▶ _Instructions for the task_: Identify the lines bearing the string "that" and gather them.

▶ _Given data_:
>>>

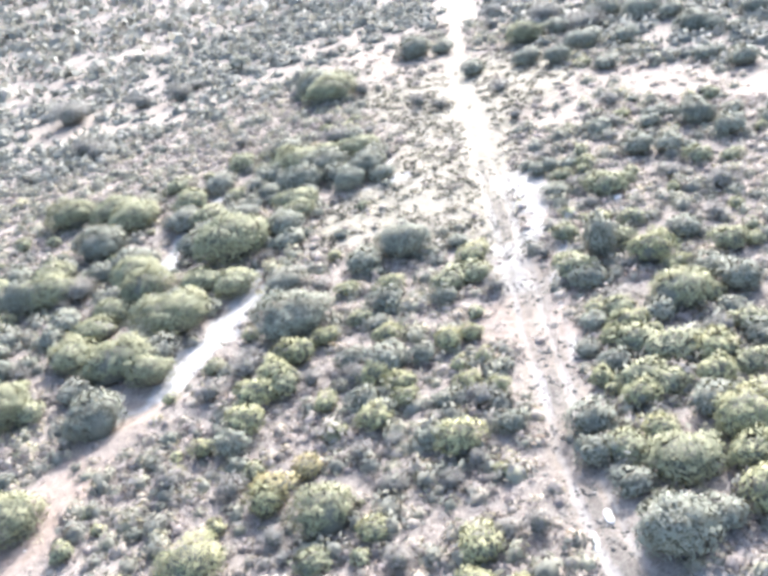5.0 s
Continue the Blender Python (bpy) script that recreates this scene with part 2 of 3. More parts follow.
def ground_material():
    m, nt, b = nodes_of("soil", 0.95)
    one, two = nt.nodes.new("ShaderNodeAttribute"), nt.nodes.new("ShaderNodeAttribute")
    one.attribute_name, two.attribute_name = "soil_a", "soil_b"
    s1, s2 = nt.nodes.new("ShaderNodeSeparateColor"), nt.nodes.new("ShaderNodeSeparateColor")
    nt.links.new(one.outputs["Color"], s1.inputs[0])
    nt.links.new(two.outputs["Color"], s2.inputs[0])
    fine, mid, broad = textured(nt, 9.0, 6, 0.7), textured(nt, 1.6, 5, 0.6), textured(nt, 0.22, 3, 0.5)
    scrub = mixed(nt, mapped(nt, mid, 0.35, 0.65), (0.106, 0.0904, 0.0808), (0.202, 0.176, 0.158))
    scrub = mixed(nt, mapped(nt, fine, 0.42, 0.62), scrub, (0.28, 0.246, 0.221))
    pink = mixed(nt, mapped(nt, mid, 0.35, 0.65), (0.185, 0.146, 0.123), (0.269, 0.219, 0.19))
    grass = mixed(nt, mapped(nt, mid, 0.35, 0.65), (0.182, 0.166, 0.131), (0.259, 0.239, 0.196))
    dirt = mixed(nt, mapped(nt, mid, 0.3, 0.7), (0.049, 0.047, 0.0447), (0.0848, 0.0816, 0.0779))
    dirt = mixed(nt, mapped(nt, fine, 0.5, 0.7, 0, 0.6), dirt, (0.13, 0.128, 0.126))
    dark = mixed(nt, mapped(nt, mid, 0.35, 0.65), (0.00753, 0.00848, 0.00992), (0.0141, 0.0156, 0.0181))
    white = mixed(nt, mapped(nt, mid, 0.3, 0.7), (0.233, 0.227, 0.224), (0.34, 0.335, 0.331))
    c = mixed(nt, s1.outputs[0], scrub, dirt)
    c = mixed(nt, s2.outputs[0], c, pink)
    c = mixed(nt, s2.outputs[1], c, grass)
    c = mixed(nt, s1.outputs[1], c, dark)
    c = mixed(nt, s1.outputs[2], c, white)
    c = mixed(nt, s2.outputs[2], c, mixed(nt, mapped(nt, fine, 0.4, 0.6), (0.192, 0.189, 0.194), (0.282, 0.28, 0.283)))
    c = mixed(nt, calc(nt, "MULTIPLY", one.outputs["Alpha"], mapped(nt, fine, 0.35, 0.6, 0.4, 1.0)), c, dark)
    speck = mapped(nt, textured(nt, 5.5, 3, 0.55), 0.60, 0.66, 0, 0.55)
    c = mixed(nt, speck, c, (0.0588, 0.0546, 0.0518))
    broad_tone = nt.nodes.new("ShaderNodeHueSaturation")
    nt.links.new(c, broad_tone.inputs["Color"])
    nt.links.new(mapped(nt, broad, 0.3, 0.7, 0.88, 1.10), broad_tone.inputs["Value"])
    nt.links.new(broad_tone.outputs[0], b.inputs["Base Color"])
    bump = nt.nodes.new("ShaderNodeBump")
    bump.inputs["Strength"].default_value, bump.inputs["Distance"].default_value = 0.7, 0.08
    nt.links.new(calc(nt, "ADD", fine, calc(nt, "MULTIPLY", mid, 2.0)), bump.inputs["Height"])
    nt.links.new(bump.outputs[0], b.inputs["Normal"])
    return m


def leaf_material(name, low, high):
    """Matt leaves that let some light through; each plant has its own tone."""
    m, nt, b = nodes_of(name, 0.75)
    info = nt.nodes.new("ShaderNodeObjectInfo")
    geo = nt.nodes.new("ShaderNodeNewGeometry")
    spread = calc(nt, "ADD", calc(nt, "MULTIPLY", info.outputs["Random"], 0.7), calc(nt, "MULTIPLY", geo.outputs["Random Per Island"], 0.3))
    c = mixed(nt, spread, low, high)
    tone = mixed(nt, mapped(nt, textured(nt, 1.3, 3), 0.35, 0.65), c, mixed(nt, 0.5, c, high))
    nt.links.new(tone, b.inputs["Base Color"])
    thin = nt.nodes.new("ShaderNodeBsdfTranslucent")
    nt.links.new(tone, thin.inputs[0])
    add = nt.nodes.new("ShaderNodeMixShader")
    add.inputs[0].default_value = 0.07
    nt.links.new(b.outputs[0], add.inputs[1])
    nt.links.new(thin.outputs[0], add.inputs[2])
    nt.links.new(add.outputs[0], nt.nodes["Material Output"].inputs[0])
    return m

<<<

▶ _Task response_:
Continue the Blender Python (bpy) script that recreates this scene with part 2 of 3. More parts follow.
    """Matt leaves that let some light through; each plant has its own tone."""